Intuitive motion classification from EMG for the 3-D arm motions coordinated by multiple DoFs

Surface Electromyography (EMG) has been considered as a viable human-machine interface in the context of human-centered robotics. In order to interpret human muscle activities into motion intentions, various pattern classification methods was proposed for human motion/gesture classification, which provided binary command for myoelectric control. To obtain complex motions coordinated by multiple DoFs, single DoF was usually sequentially classified and activated, which is not intuitive and efficient comparing with the natural motor strategy of the human. In this work, we investigated the motion classification methods from EMG for intuitive and simultaneous activation of multiple DoFs during 3-D arm motions. In the experiments, all motions were performed naturally rather than under the condition of maximum muscle contractions or other kinematic constraints.
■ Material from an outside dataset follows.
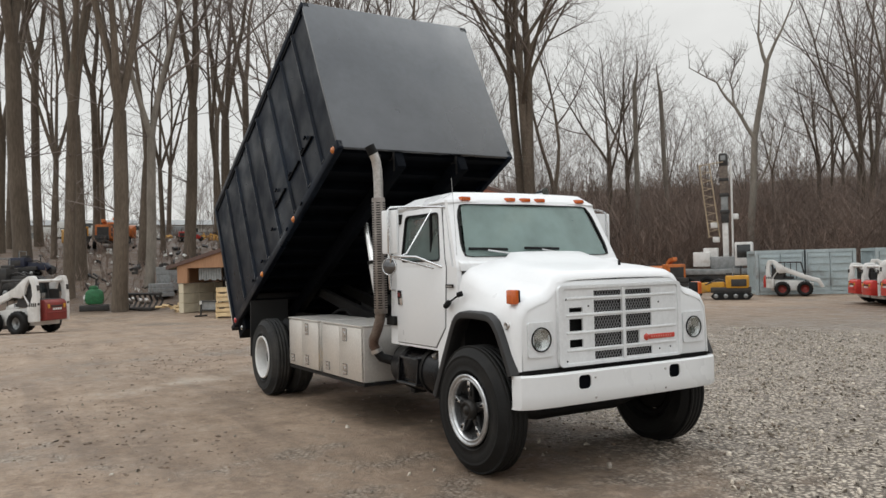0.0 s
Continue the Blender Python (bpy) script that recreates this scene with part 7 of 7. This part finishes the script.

The combination of two EMG time-domain features after principal component analysis (PCA) processing is considered as the suitable choice considering both the classification accuracy and feasibility for robot control. For the motion classification method, least-square support vector machine (LS-SVM) represents higher classification accuracy for five arm motion classification across eight subjects with respect to other four methods which were popularly used in the previous works. The proposed method is hopefully applied in a EMG-driven simultaneous and proportional kinematics estimation systems for decoding model selection according to the motion intention.